Meridian Data, Inc.
- Formerly: Parallan Computer, Inc. (1986–1994)
- Company type: Public
- Industry: Computer
- Founded: July 1986; 39 years ago in Mountain View, California, United States
- Defunct: September 1999; 26 years ago
- Fate: Acquired by Quantum Corporation
- Headquarters: Santa Cruz, California (1994–1999)
- Products: Servers
- Website: meridian-data.com at the Wayback Machine (archived February 5, 1997)

= Parallan Computer =

Defunct American computer company

Parallan Computer, Inc., was an American computer company active from 1986 to 1999 and based in Mountain View, California. The company was best known for their line of servers and collaborations with IBM for the latter's PS/2 Server range. In 1994, the company merged with Meridian Data, Inc., assuming the latter's name and marketing CD-ROM servers before moving into the network-attached storage (NAS) market with the Snap! Server. In 1999, Quantum Corporation acquired Meridian Data for $85 million.

==History==
Parallan Computer was founded in July 1986 in Mountain View, California, by Gianluca Rattazzi, Charlie Bass, and William Patton. Rattazzi, Parallan's principal founder and president, was previously the manager for Olivetti's personal computing division. Bass had founded Ungermann-Bass, a computer networking company, in 1977; he was named Parallan's chairman. Patton was formerly the CEO of Management Assistance, Inc., a pioneering mini- and microcomputer company.

Parallan was founded to specialize in a class of servers known as application servers, designing their machines with multiple microprocessors to ensure high availability. The company targeted their products at large corporations such as airliners and banks, whose computer backbones usually consisted of mainframes and large local area networks comprising IBM Personal Computers and compatible systems. The company was able to accrue US$12 million in venture capital in the first four years of its foundation. (Note: Despite raising a healthy amount of capital, Parallan reportedly suffered from low cash reserves.) Its initial range of servers cost between $50,000 and $250,000 and made use of Intel's i486 processors as well as custom ASICs, allowing certain software to send packets of data through 64-bit-wide data paths, allowing for greater throughput. Parallan's ASICs specifically supported IBM's OS/2, their new general-purpose operating system, and LAN Manager, OS/2's networking counterpart. Parallan's servers were additionally based on IBM's proprietary Micro Channel bus architecture.

The company posted roughly $10 million in sales in 1991, representing 20 percent of total sales in the high-performance server market, which netted less than $50 million in sales that year. In April 1992, IBM announced that they had signed a deal with Parallan for exclusive rights to market, distribute, and sell Parallan's Server 290—a dual i486 machine built into a large, RS/6000—later in the year, in exchange for a 10-percent stake in Parallan for ten years.
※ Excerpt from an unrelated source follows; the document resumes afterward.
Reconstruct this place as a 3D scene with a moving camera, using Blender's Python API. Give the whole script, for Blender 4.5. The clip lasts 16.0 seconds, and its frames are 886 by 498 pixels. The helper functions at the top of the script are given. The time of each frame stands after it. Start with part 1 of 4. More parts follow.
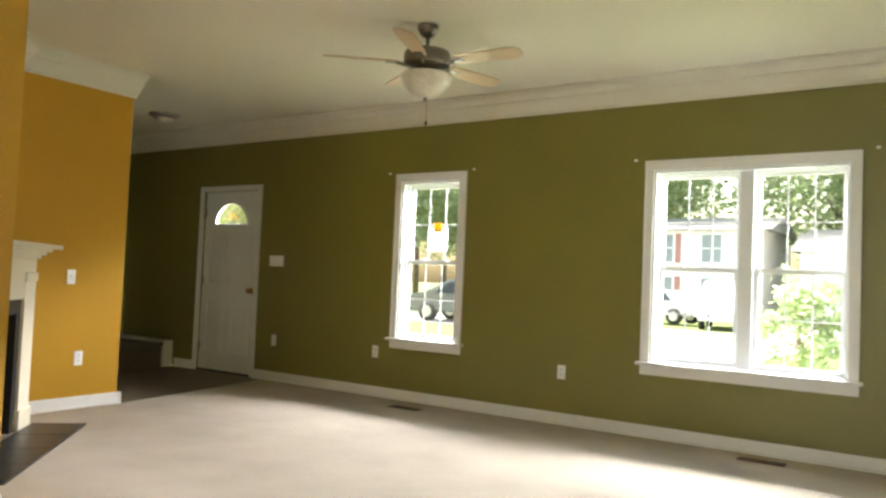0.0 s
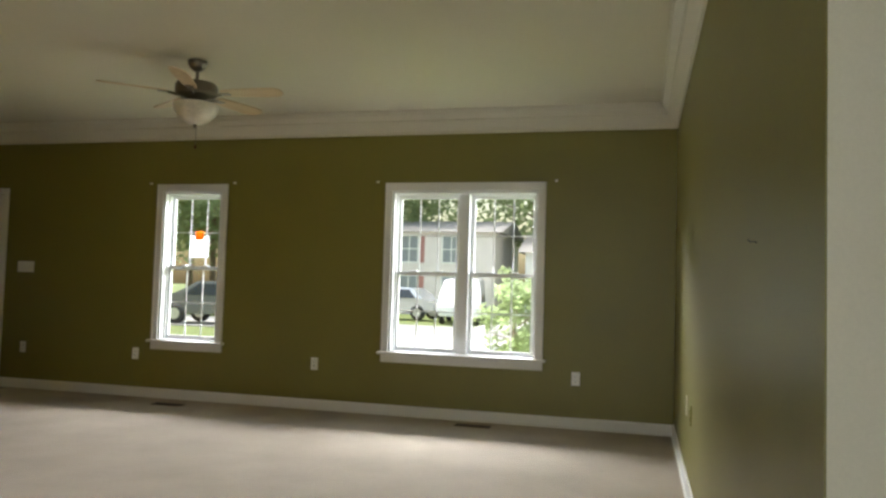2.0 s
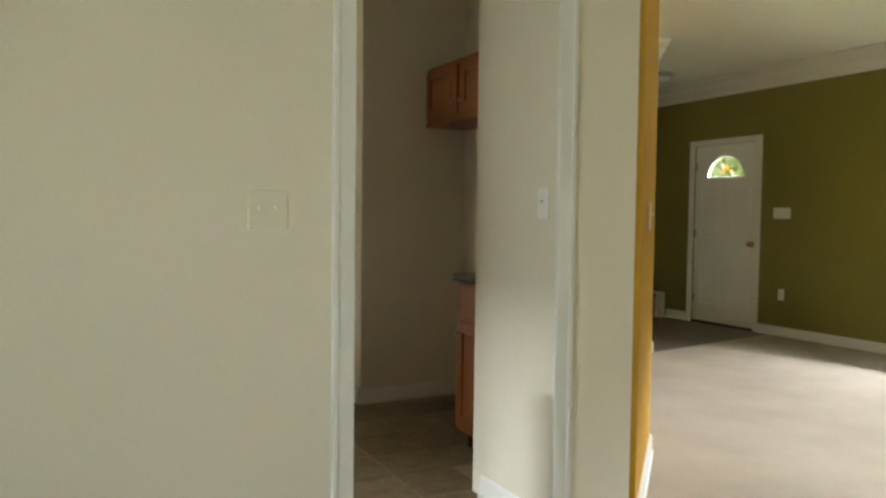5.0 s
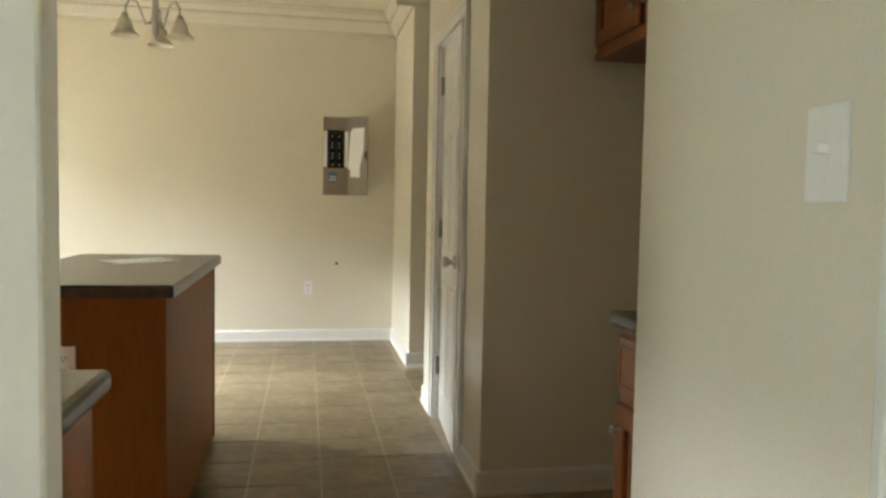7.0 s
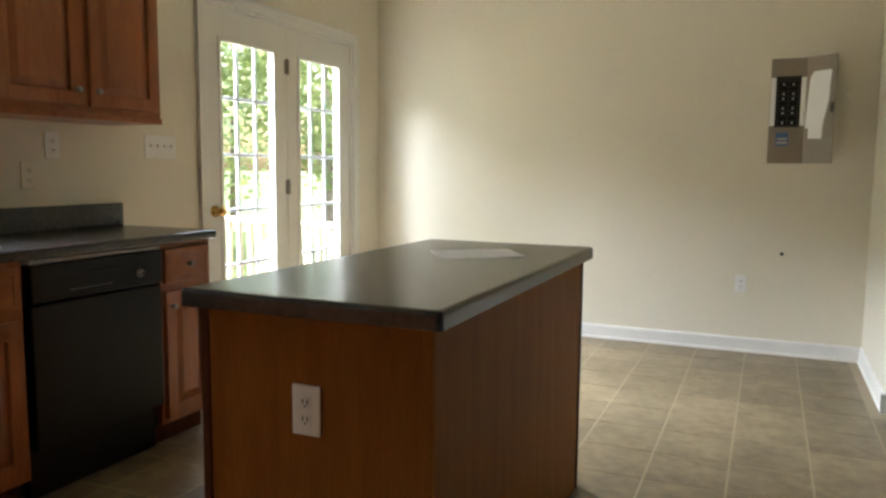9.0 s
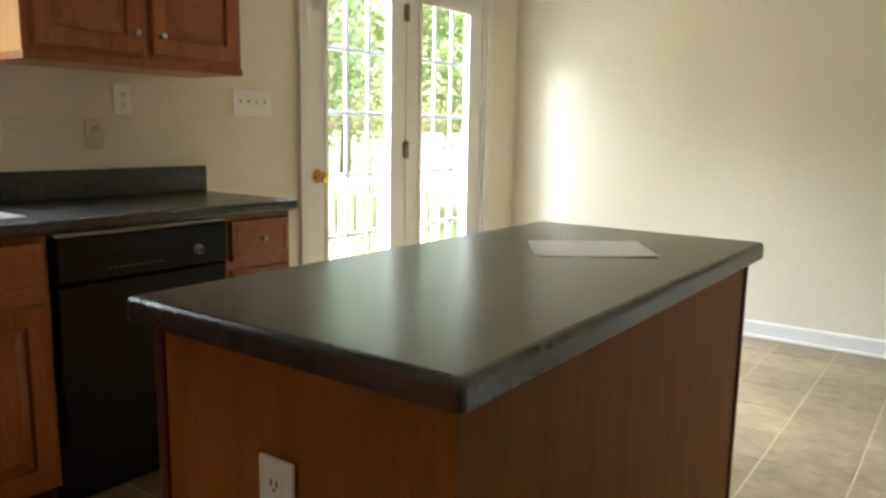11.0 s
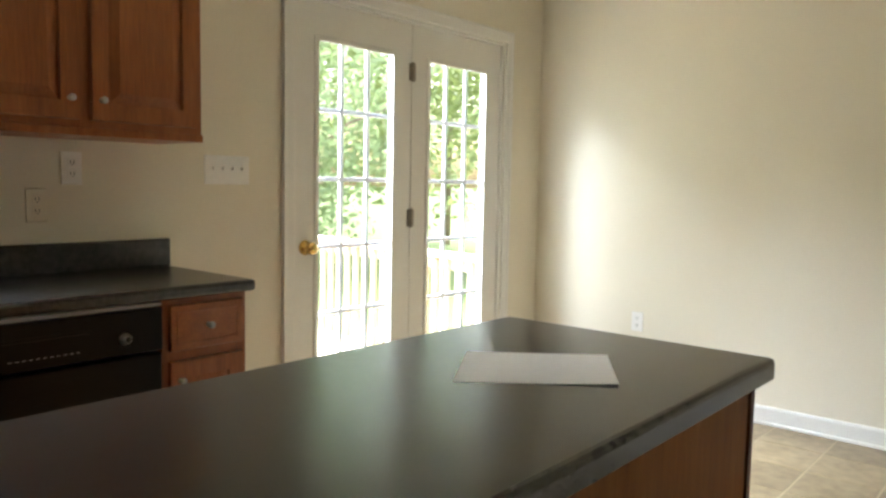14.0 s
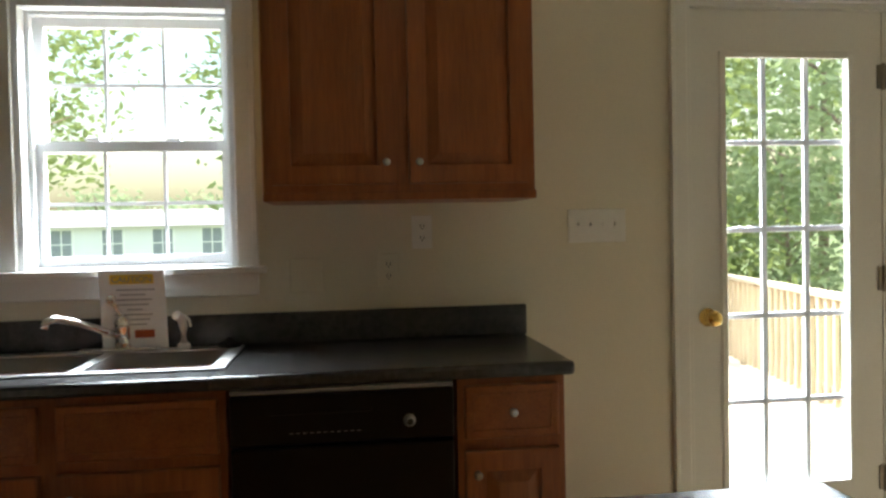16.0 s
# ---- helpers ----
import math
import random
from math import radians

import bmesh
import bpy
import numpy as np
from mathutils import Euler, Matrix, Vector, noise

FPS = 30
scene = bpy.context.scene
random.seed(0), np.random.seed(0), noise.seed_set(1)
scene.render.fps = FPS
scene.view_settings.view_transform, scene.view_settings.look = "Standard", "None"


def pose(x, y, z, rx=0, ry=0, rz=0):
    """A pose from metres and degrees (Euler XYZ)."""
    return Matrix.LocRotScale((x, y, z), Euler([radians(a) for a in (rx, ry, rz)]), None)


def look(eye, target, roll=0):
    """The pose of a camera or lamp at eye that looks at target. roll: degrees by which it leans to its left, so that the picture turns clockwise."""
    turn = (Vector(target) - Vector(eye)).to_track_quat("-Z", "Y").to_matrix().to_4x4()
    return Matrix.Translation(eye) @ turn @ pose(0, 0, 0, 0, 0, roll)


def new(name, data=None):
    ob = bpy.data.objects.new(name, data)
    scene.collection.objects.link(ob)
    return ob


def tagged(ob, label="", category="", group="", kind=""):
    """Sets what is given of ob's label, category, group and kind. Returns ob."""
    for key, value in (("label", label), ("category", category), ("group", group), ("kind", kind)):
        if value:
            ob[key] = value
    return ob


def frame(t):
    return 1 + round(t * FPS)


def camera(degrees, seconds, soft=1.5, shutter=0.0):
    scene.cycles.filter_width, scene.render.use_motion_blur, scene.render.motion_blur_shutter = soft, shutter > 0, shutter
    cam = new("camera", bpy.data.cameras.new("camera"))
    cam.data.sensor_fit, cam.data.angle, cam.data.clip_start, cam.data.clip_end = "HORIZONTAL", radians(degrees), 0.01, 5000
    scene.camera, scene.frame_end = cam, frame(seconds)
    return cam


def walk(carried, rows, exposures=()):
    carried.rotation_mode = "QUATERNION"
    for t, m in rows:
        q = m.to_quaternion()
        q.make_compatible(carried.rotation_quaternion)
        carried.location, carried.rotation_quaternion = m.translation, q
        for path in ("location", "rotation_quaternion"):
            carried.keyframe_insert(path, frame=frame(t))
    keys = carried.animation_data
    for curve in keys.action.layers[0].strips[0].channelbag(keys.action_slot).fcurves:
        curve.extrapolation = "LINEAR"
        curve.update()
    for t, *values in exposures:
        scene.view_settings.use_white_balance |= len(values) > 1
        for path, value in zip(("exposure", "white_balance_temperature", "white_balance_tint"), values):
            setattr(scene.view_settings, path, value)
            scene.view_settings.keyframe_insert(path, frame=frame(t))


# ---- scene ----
cam = camera(61.0, 16.0, 2.6)
PATH = [
    (0, (-0.833, -2.642, 1.147), (0.833, -1.539, 1.23), 2.4),
    (0.5, (-1.045, -2.783, 1.215), (0.769, -1.944, 1.299), 2.6),
    (1, (-1.262, -2.839, 1.279), (0.651, -2.264, 1.376), 2.8),
    (1.5, (-1.439, -2.988, 1.162), (0.504, -2.529, 1.275), 2.3),
    (2, (-1.701, -3.013, 1.181), (0.231, -2.506, 1.285), 1.7),
    (2.5, (-1.9, -2.967, 1.211), (-0.041, -2.236, 1.32), 1.5),
    (3, (-2.185, -2.821, 1.222), (-0.442, -1.846, 1.328), 1.3),
    (3.5, (-2.343, -2.772, 1.224), (-0.821, -1.477, 1.292), 1.2),
    (4, (-2.191, -2.519, 1.21), (-0.932, -0.965, 1.221), 1.0),
    (4.5, (-1.998, -2.33, 1.213), (-0.942, -0.632, 1.164), 1.1),
    (6.8, (-0.824, -0.601, 1.193), (-0.375, 1.344, 1.078), 0.5),
    (7, (-0.756, -0.503, 1.194), (-0.395, 1.461, 1.074), 1.1),
    (7.5, (-0.63, -0.194, 1.188), (-0.523, 1.799, 1.062), 1.6),
    (8, (-0.586, 0.112, 1.214), (-0.814, 2.094, 1.077), 1.4),
    (8.5, (-0.555, 0.413, 1.214), (-1.135, 2.317, 1.024), 0.6),
    (9, (-0.587, 0.669, 1.199), (-1.375, 2.495, 0.986), 0.5),
    (9.5, (-0.612, 0.939, 1.209), (-1.599, 2.663, 0.982), 0.9),
    (10, (-0.638, 1.174, 1.197), (-1.797, 2.781, 0.923), 1.2),
    (12.5, (-0.798, 1.416, 1.194), (-1.902, 3.045, 0.836), 1.9),
    (13, (-0.628, 1.473, 1.224), (-1.679, 3.158, 0.992), 1.9),
    (13.5, (-0.645, 1.616, 1.25), (-1.731, 3.281, 1.037), 1.9),
    (14, (-0.713, 1.845, 1.254), (-2.008, 3.359, 1.082), 1.1),
    (14.5, (-0.699, 2.06, 1.288), (-2.282, 3.273, 1.139), 0.6),
    (15, (-0.747, 2.29, 1.271), (-2.545, 3.158, 1.142), -0.8),
    (15.5, (-0.847, 2.467, 1.243), (-2.756, 3.054, 1.14), -1.3),
    (16, (-0.837, 2.748, 1.29), (-2.819, 3.009, 1.24), -1.2),
]
walk(cam, [(t, look(eye, target, roll)) for t, eye, target, roll in PATH], [(0, 2.32, 6500, 13), (0.5, 2.05, 6450, 13), (1.5, 1.45, 6450, 13), (2.5, 1.2, 6450, 12), (3.0, 1.2, 6450, 12), (3.5, 1.35, 6400, 12), (4.5, 2.1, 6350, 10), (7.0, 2.7, 6250, 9), (7.5, 2.5, 6150, 10), (8.5, 2.4, 5850, 11), (10.0, 2.25, 5850, 10), (12.5, 3.3, 5850, 9), (13.5, 2.72, 5850, 10), (14.5, 2.3, 5850, 11), (15.2, 1.92, 5950, 11), (16.0, 1.72, 6050, 10)])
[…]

IBM's rebranded Parallan servers were eventually realized as the PS/2 Server 195 and 295—single- and dual-CPU versions of the Server 290, respectively.

Industry analysts initially remarked that IBM's stake in Parallan—later increased to 12 percent—had saved Parallan from the brink of collapse, as they had a $14.4 million deficit at the time. The partnership even compelled Parallan to file to go public, in February 1993. However, the partnership had made Parallan's revenues totally dependent on the PS/2 Servers, which did not fare very well, owing to market conflict with IBM's higher-end mainstream PS/2 models and PowerPC-based RS/6000 offerings and poor marketing. Parallan's revenue constricted roughly $2 million between the second and third fiscal quarters of 1993, and by April 1994, the deal between the two companies had reportedly fallen through. "Unfortunately for Parallan, IBM loves their partners to death", remarked John Dunkle, a president at a competing server manufacturer. Parallan and IBM formally terminated their partnership by late 1994.

Though Parallan had $36 million in cash reserves in the aftermath of the IBM partnership, the company ceased to be a manufacturing concern and had very little backstock of products. In December 1994, the company announced the acquisition of Meridian Data, Inc., of Scotts Valley, California, for $19 million in cash. Founded in 1986, Meridian Data was a pioneer of the CD-ROM format who had marketed a wide range of CD-ROM storage devices and servers in the early 1990s. Parallan assumed the Meridian Data name and merged operations, moving their headquarters to Scotts Valley accordingly.

In 1996, the combined Parallan and Meridian Data began pivoting to hard drive–based network-attached storage (NAS) devices, introducing their flagship Snap! Server in 1998. In May 1999, Quantum Corporation of Milpitas, California, announced their acquisition of Meridian Data for $85 million, allowing Quantum to enter the NAS market. The acquisition was finalized in September 1999, Quantum continuing to market the Snap Server for several years.